Every line in the data below from the one containing "scene.camera, scene.frame_end = cam, frame(seconds)" down to the one containing "scene.view_settings.keyframe_insert(path, frame=frame(t))", both included, must be retyped exactly; no other line is to appear.
#####
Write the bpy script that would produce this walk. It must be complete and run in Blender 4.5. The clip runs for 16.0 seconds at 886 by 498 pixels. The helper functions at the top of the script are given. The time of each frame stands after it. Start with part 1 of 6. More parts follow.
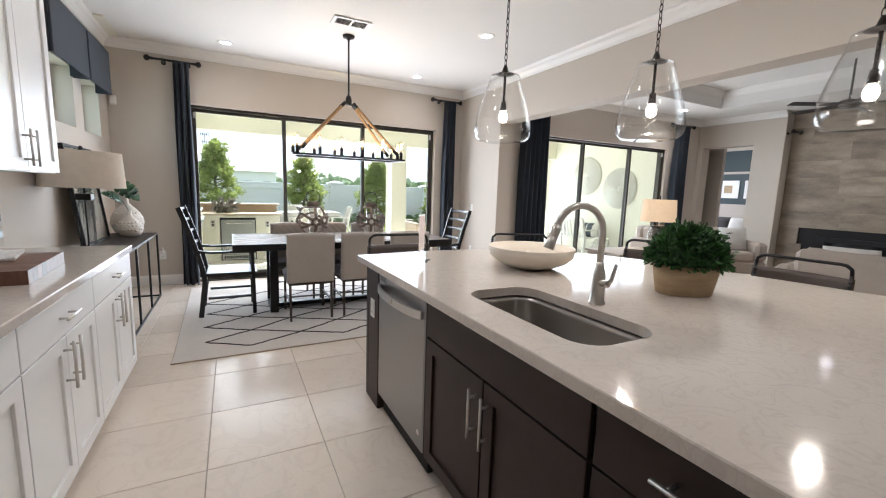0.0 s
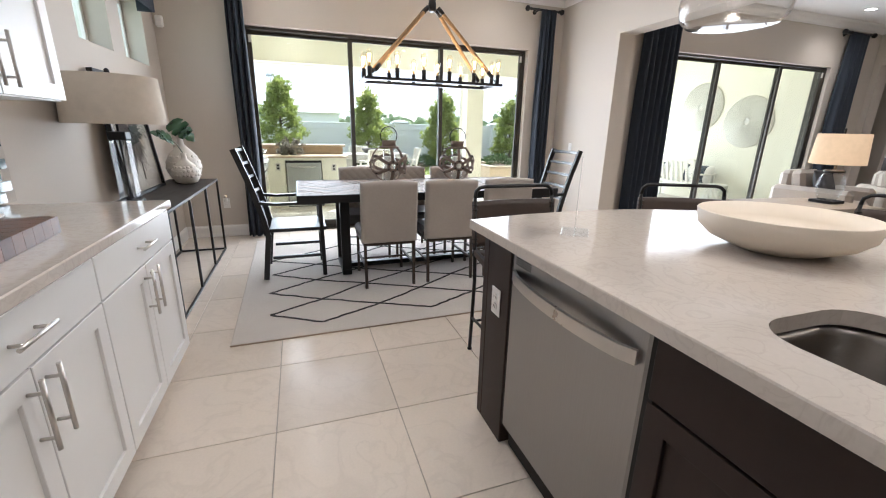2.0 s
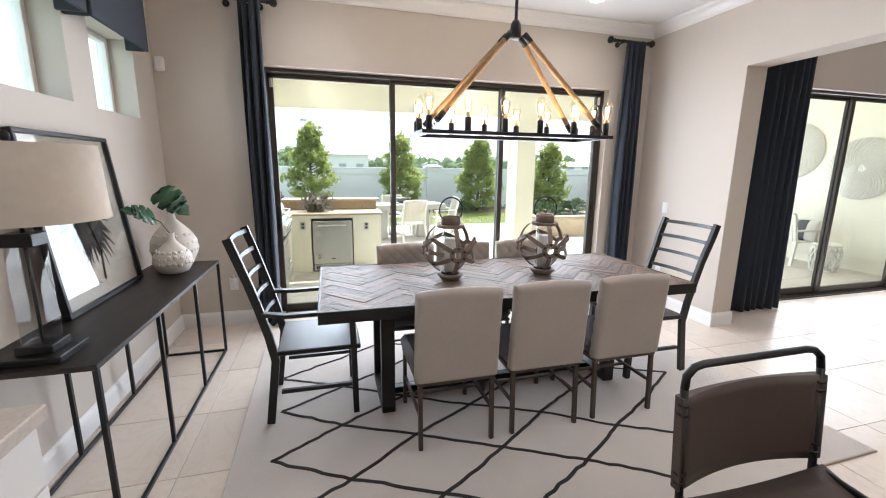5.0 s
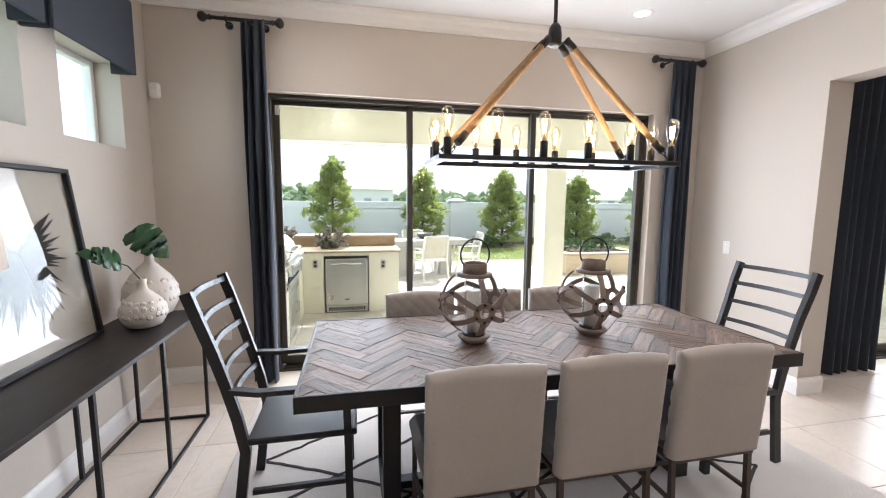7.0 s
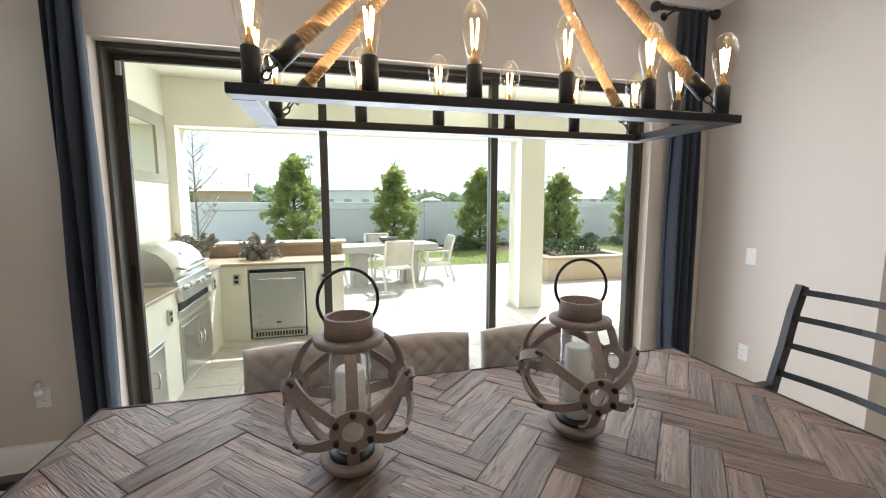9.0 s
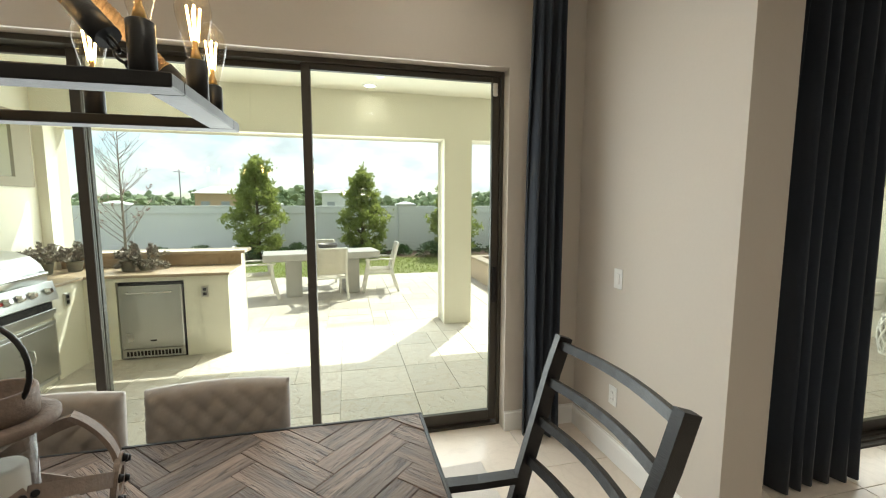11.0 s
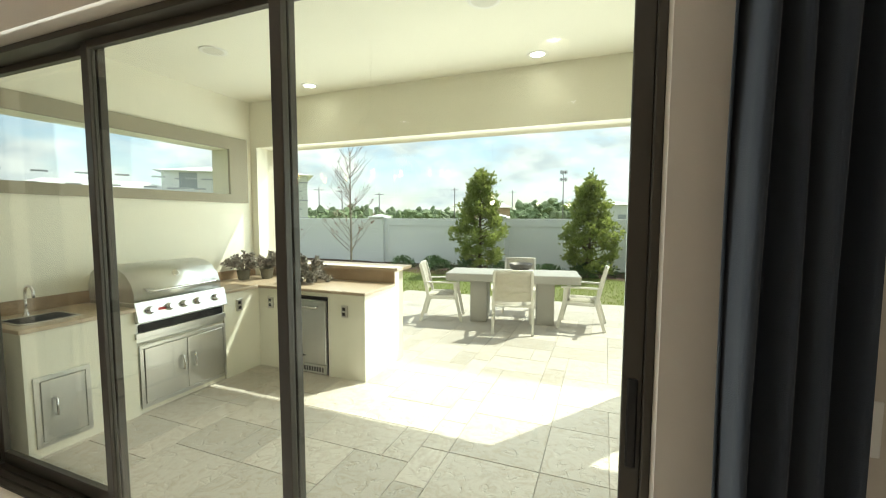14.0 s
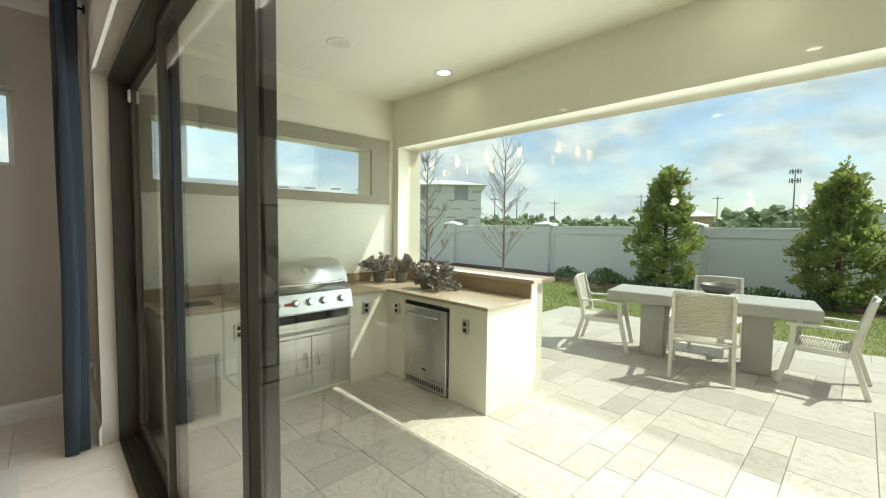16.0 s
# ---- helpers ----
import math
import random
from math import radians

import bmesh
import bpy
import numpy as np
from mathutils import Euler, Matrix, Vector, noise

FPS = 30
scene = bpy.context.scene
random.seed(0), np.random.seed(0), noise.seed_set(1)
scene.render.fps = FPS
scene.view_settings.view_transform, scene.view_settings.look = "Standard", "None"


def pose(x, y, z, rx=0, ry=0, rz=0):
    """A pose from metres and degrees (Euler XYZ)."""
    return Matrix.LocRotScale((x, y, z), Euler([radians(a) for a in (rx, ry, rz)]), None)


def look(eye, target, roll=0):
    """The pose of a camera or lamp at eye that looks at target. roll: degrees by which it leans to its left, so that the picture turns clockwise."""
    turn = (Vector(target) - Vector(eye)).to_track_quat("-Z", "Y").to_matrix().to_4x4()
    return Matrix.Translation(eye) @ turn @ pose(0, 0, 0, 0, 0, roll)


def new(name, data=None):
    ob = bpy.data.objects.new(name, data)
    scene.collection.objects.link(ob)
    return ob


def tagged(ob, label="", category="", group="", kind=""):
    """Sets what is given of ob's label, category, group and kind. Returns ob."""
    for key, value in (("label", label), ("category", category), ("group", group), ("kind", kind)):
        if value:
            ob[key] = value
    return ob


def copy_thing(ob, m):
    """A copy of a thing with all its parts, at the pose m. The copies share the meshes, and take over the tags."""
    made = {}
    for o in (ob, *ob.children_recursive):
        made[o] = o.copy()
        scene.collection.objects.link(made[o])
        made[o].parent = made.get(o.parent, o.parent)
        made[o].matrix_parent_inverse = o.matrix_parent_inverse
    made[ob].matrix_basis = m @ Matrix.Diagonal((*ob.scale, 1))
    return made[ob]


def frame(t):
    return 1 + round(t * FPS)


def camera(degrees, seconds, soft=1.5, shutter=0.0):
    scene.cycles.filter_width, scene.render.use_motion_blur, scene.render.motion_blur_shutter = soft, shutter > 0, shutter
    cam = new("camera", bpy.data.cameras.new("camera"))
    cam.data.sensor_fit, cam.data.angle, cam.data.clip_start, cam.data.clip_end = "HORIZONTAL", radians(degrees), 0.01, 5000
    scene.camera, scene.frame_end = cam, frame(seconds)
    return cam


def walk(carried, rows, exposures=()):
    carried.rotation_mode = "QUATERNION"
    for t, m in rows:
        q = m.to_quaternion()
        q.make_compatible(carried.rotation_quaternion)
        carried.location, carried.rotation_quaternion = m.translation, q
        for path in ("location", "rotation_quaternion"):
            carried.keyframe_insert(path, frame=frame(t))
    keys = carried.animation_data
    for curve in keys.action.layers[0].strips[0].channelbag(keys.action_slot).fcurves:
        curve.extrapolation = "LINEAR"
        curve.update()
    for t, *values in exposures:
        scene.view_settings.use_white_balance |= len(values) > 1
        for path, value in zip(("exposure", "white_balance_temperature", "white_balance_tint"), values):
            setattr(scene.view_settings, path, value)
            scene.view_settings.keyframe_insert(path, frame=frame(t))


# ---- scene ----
cam = camera(94.6, 16.0, soft=1.1)
PATH = [
    (0, (0.186, 0.098, 1.344), (1.099, 1.855, 1.065), 1.9),
    (0.5, (0.251, 0.394, 1.330), (1.006, 2.21, 0.968), 1.1),
    (1, (0.246, 0.592, 1.274), (0.912, 2.421, 0.814), 1.1),
    (1.5, (0.208, 0.848, 1.295), (0.838, 2.67, 0.763), 1.3),
    (2, (0.22, 1.075, 1.288), (0.854, 2.887, 0.728), 1.2),
    (2.5, (0.274, 1.277, 1.32), (0.942, 3.077, 0.758), 1.2),
    (3, (0.242, 1.489, 1.363), (0.939, 3.28, 0.807), 1.2),
    (3.5, (0.172, 1.755, 1.425), (0.86, 3.555, 0.887), 0.8),
    (4, (0.186, 1.997, 1.442), (0.828, 3.825, 0.946), 0.7),
    (4.5, (0.216, 2.221, 1.483), (0.797, 4.082, 1.038), 0.7),
    (7, (0.409, 2.892, 1.487), (0.83, 4.833, 1.259), 0.5),
    (7.5, (0.425, 3.167, 1.495), (0.85, 5.107, 1.256), 0.3),
    (8, (0.578, 3.419, 1.467), (1.007, 5.359, 1.235), 0.2),
    (8.5, (0.777, 3.633, 1.478), (1.233, 5.567, 1.252), 0.2),
    (9, (0.981, 3.809, 1.47), (1.475, 5.734, 1.244), -0.1),
    (9.5, (1.236, 3.889, 1.471), (1.753, 5.809, 1.253), -0.2),
    (10, (1.604, 3.865, 1.503), (2.118, 5.785, 1.28), -0.1),
    (12.5, (3.005, 4.615, 1.51), (3.064, 6.606, 1.332), -0.1),
    (13, (3.168, 4.873, 1.511), (2.973, 6.857, 1.349), -0.0),
    (13.5, (3.214, 5.126, 1.537), (2.733, 7.06, 1.368), 0.4),
    (14, (3.149, 5.413, 1.517), (2.416, 7.267, 1.365), 0.1),
    (14.5, (3.124, 5.769, 1.508), (2.163, 7.516, 1.359), 0.3),
    (15, (3.105, 6.04, 1.489), (1.964, 7.676, 1.347), 0.5),
    (15.2, (3.114, 6.117, 1.466), (1.912, 7.707, 1.342), 0.3),
    (15.5, (3.114, 6.206, 1.459), (1.824, 7.73, 1.34), 0.4),
    (15.8, (3.094, 6.225, 1.441), (1.721, 7.674, 1.328), 0.7),
    (16, (3.082, 6.231, 1.441), (1.652, 7.624, 1.329), 0.7),
]
EXPOSURES = [(0.0, 1.34, 5600, 12), (4.5, 1.42, 5600, 14), (7.0, 1.4, 5650, 15), (9.0, 1.08, 5700, 11), (10.0, 0.74, 6000, 5), (12.5, 0.62, 6350, 3), (14.0, 0.5, 6300, 1), (16.0, 0.16, 6100, 1)]
walk(cam, [(t, look(eye, target, roll)) for t, eye, target, roll in PATH], EXPOSURES)

# ---- daylight ----
SUN_AZ = math.atan2(0.58, 0.815)          # from +y towards +x
SUN_EL = radians(53)
world = bpy.data.worlds.new("sky_world")
scene.world = world
world.use_nodes = True
wn, wl = world.node_tree.nodes, world.node_tree.links
wn.clear()
sky = wn.new("ShaderNodeTexSky")
sky.sky_type = "NISHITA"
sky.sun_disc = False
sky.sun_elevation = SUN_EL
sky.sun_rotation = SUN_AZ
sky.air_density, sky.dust_density, sky.ozone_density = 1.0, 1.0, 1.2
# broken cumulus cloud over the blue
wtc = wn.new("ShaderNodeTexCoord")
wmap = wn.new("ShaderNodeMapping")
wmap.inputs["Scale"].default_value = (1.0, 1.0, 2.3)
wnoise = wn.new("ShaderNodeTexNoise")
wnoise.inputs["Scale"].default_value = 5.0
wnoise.inputs["Detail"].default_value = 8.0
wnoise.inputs["Roughness"].default_value = 0.55
wramp = wn.new("ShaderNodeValToRGB")
wramp.color_ramp.elements[0].position = 0.40
wramp.color_ramp.elements[1].position = 0.54
wshade = wn.new("ShaderNodeTexNoise")
wshade.inputs["Scale"].default_value = 9.0
wshade.inputs["Detail"].default_value = 5.0
wramp.color_ramp.elements[0].color = (0.28, 0.28, 0.28, 1)
wgrey = wn.new("ShaderNodeValToRGB")
wgrey.color_ramp.elements[0].position, wgrey.color_ramp.elements[0].color = 0.36, (4.0, 4.3, 4.7, 1)
wgrey.color_ramp.elements[1].position, wgrey.color_ramp.elements[1].color = 0.60, (6.1, 6.1, 6.1, 1)
wmix = wn.new("ShaderNodeMix")
wmix.data_type = "RGBA"
wbg = wn.new("ShaderNodeBackground")
wbg.inputs["Strength"].default_value = 0.15
wout = wn.new("ShaderNodeOutputWorld")
wl.new(wtc.outputs["Generated"], wmap.inputs["Vector"])
wl.new(wmap.outputs["Vector"], wnoise.inputs["Vector"])
wl.new(wmap.outputs["Vector"], wshade.inputs["Vector"])
wl.new(wnoise.outputs["Fac"], wramp.inputs["Fac"])
wl.new(wshade.outputs["Fac"], wgrey.inputs["Fac"])
wl.new(wramp.outputs["Color"], wmix.inputs["Factor"])
wl.new(sky.outputs["Color"], wmix.inputs["A"])
wl.new(wgrey.outputs["Color"], wmix.inputs["B"])
wl.new(wmix.outputs["Result"], wbg.inputs["Color"])
wl.new(wbg.outputs["Background"], wout.inputs["Surface"])

sun = new("sun", bpy.data.lights.new("sun", "SUN"))
sun.data.energy, sun.data.angle, sun.data.color = 4.3, radians(0.6), (1.0, 0.95, 0.87)
sun.matrix_world = look((math.sin(SUN_AZ) * math.cos(SUN_EL) * 30, math.cos(SUN_AZ) * math.cos(SUN_EL) * 30, math.sin(SUN_EL) * 30), (0, 0, 0))


def area_lamp(name, eye, target, w, h, watts, colour=(1, 1, 1)):
    lamp = new(name, bpy.data.lights.new(name, "AREA"))
    lamp.data.shape, lamp.data.size, lamp.data.size_y = "RECTANGLE", w, h
    lamp.data.energy, lamp.data.color = watts, colour
    lamp.matrix_world = look(eye, target)
    return lamp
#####
* Exercise result:
    scene.camera, scene.frame_end = cam, frame(seconds)
    return cam


def walk(carried, rows, exposures=()):
    carried.rotation_mode = "QUATERNION"
    for t, m in rows:
        q = m.to_quaternion()
        q.make_compatible(carried.rotation_quaternion)
        carried.location, carried.rotation_quaternion = m.translation, q
        for path in ("location", "rotation_quaternion"):
            carried.keyframe_insert(path, frame=frame(t))
    keys = carried.animation_data
    for curve in keys.action.layers[0].strips[0].channelbag(keys.action_slot).fcurves:
        curve.extrapolation = "LINEAR"
        curve.update()
    for t, *values in exposures:
        scene.view_settings.use_white_balance |= len(values) > 1
        for path, value in zip(("exposure", "white_balance_temperature", "white_balance_tint"), values):
            setattr(scene.view_settings, path, value)
            scene.view_settings.keyframe_insert(path, frame=frame(t))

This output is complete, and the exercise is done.